C'est sur cette base que le Paul Getty Trust invoque sa bonne foi, et que la CEDH constate, au contraire, "qu'il a fait preuve de négligence, pour ne pas dire de mauvaise foi". Certes la mauvaise foi n'est évoquée que comme une hypothèse plausible, mais elle est mentionnée, et certainement pas par hasard. De fait, la Cour estime que les efforts de l'Italie pour récupérer un bien illégalement exporté justifient pleinement l'acte de confiscation. 

La décision est rude pour le Trust requérant, mais on ne peut que se féliciter de l'aide qu'apporte la Cour aux procédures de restitution des biens volés ou illégalement exportés. La décision présente ainsi plusieurs points positifs. D'abord, le droit de la convention européen vient renforcer un droit international qui, dans ce domaine, est très largement dépourvu de voies de recours. Ensuite, elle refuse d'entrer dans la discussion sur le temps qui passe. On sait en effet qu'un bien volé va généralement être vendu, puis revendu à plusieurs reprises, sa cote approchant, au fil des transactions, celle d'un bien acquis légalement. Le dernier acheteur peut alors invoquer la bonne foi pour écarter sa responsabilité. En l'espèce, le Paul Getty Trust n'est pas de bonne foi, alors qu'il a acheté en 1977 un bien volé en 1964 ou 1965. En d'autres termes, un acheteur, et surtout un acheteur aussi informé que ce groupement, ne peut jamais invoquer sa bonne foi, notamment s'il a omis de s'informer sur les origines du bien. Enfin, la CEDH s'oppose directement à une pratique des grands musées américains, particulièrement réticents à l'égard des restitutions. 

Certes, la décision est une victoire des défenseurs du patrimoine, mais il reste à se demander si elle sera exécutée. N'oublions pas en effet que le Paul Getty Trust a déjà refusé d'appliquer la décision de la Cour de cassation italienne qui, en 2018, affirmait la légalité de la confiscation. On attend avec intérêt la réponse des autorités américaines à la demande de coopération judiciaire formulée par l'Italie pour faire exécuter la décision européenne.

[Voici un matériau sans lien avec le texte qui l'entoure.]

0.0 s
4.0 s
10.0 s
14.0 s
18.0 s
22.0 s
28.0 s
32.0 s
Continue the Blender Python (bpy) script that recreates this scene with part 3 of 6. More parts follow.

Le droit de propriété : Chapitre 6 du manuel sur internet   

 


1 commentaire:

  1. Cet arrêt de la CEDH ne prête le flanc à la critique ni sur le plan moral, ni sur le plan juridique. Ce qui est un excellente chose en soi. Il faut donc s'en féliciter.

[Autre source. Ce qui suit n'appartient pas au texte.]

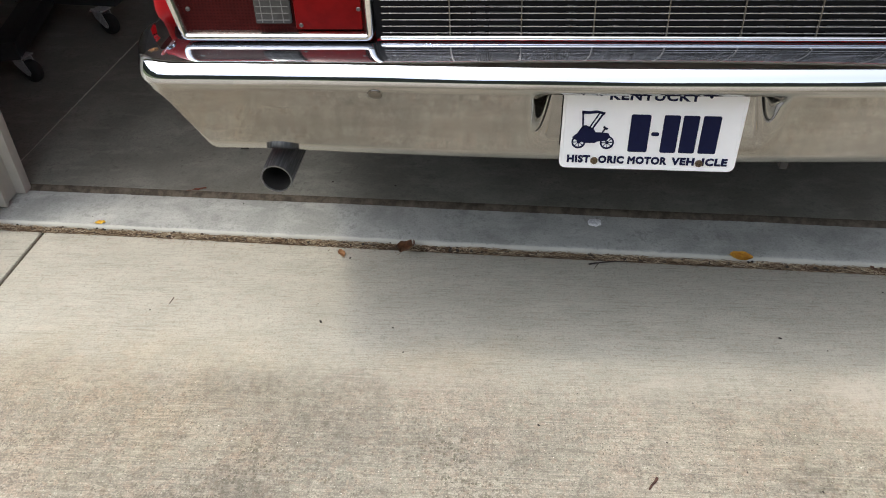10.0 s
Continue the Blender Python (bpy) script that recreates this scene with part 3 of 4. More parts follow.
# ---------------------------------------------------------------- splash block and downspout
block = thing("splash_block", (1.30, -0.35, 0), "white-painted concrete splash block with a shallow trough", "splash block")
bm = bmesh.new()
sections = []
for s in [i / 28 for i in range(29)]:
    y = -0.085 - 0.52 * s
    flare = 0.0 if s < 0.8 else 0.02 * ((s - 0.8) / 0.2) ** 2
    left, right = 1.157 - 0.006 * s + flare * 1.2, 1.157 + 0.30 + 0.06 * s - flare
    top = 0.072 - 0.010 * s
    deep = 0.058 if s == 0 else 0.032 - 0.018 * s
    rim = 0.030
    wob = 0.006 * noise.noise((s * 9, 1, 0)) + 0.004 * noise.noise((s * 31, 4, 0))
    bulge = -0.035 * s * s
    sections.append([(left, y, 0.0), (left - 0.003 + wob, y, top - 0.006), (left + 0.002 + wob, y, top), (left + rim + wob, y, top - 0.001), (left + rim + 0.016, y, deep + 0.006), (left + rim + 0.03, y + bulge, deep),
                     ((left + right) / 2, y + bulge * 1.5, deep - 0.002), (right - rim - 0.03, y + bulge, deep), (right - rim - 0.016, y, deep + 0.006), (right - rim, y, top - 0.001), (right - 0.010, y, top), (right - 0.004, y, top - 0.008), (right, y, 0.0)])
back = [(x, y + 0.030, z if i in (0, 1, 2, 10, 11, 12) else 0.072) for i, (x, y, z) in enumerate(sections[0])]
vs = grid(bm, [back] + [[(x, y, z if 3 > i or i > 9 else 0.070) for i, (x, y, z) in enumerate(sections[0])]] + sections[1:], False)
bm.faces.new(vs[0][::-1])
bm.faces.new(vs[-1])
for k in range(len(vs) - 1):
    bm.faces.new((vs[k][0], vs[k][-1], vs[k + 1][-1], vs[k + 1][0]))
part("trough", bm, M_SPLASH, block, smooth=35)

spout = thing("downspout", (1.27, -0.06, 0.06), "taupe corrugated metal downspout ending over the splash block", "downspout")


def spout_ring(c, out, wide, deep):
    """A ribbed rectangular ring about c; out: the way that the pipe runs."""
    out = Vector(out).normalized()
    side = Vector((1, 0, 0))
    face = out.cross(side).normalized()
    pts = []
    for i in range(48):
        t = 2 * math.pi * i / 48
        k = 1 / max(abs(math.cos(t)), abs(math.sin(t))) ** 0.86
        rib = 1 + 0.035 * math.cos(12 * t)
        pts.append(Vector(c) + side * (wide / 2 * math.cos(t) * k * rib) + face * (deep / 2 * math.sin(t) * k * rib))
    return pts


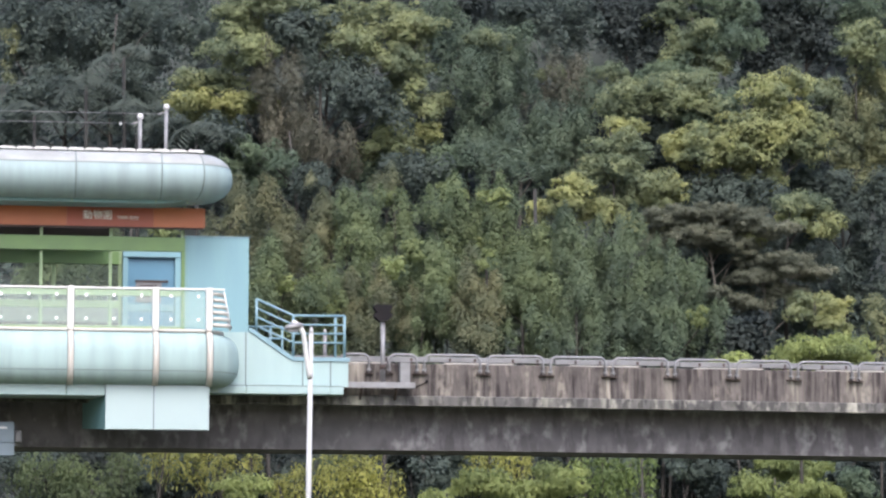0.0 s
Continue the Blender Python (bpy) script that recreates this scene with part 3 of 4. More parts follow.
part("insulator", pipe([(4.30, 79.6, 14.15), (4.30, 79.6, 14.21)], 0.03), WHITE, wires)

# lower concourse box
conc = thing("concourse_bridge", "slate blue panelled lower concourse end beside the girder", "walkway")
part("upper_panel", box(S0, 1.73, 79.2, 79.3, 6.03, 6.54, 0.01), CONCOURSE, conc)
part("lower_panel", box(S0, 1.74, 79.2, 79.3, 5.70, 6.02, 0.01), CONCOURSE, conc)
part("body", box(S0, 1.70, 79.301, 80.6, 5.74, 6.50), CONCOURSE, conc)
part("end_fitting", box(1.745, 1.93, 79.6, 79.9, 6.05, 6.36, 0.04), GALV, conc)
part("white_strip", box(S0, 1.55, 79.19, 79.199, 6.37, 6.42), WHITE, conc)
for x in (-4, -12):
    part("column", pipe([(x, 79.9, -0.2), (x, 79.9, 5.7405)], 0.25, 16), GALV, conc)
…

    Mais en élargissant la focale de notre objectif (ce qui est toujours très utile avec la juridiction strasbourgeoise), quelques remarques s'imposent. Tout d'abord, l'on peut s'étonner du luxe de détails que les juges utilisent pour enfoncer des portes ouvertes. Le temps perdu aurait été utile pour leur permettre de respecter le principe du délai raisonnable dans d'autres affaires, celles où les plaignants attendent huit à neuf ans pour voir leur demande traitée. Ensuite, l'on apprécierait que la Cour soit aussi pointilleuse dans son appréciation de la mise en oeuvre du droit à un procès équitable, si important pour les "innocents" qui se voient traiter comme des "coupables". Et, il y a bien des exemples où la CEDH "abdique" devant les plus hautes juridictions nationales. Enfin, et en relation avec ce qui précède, il est tellement facile de se donner bonne conscience à vil prix comme dans le cas que vous traitez dans votre post. Cela se voit comme le nez au milieu de la figure hormis pour les Candide en pamoison permanente devant les oeuvres (parfois les basses) de la Cour.

    In fine, toute appréciation d'une jurisprudence spécifique de la Cour doit être impérativement replacée dans son contexte d'ensemble. Ce n'est qu'à ce prix - exigeant - que l'on peut juger le plus objectivement du courage ou de la lâcheté des juges strasbourgeois.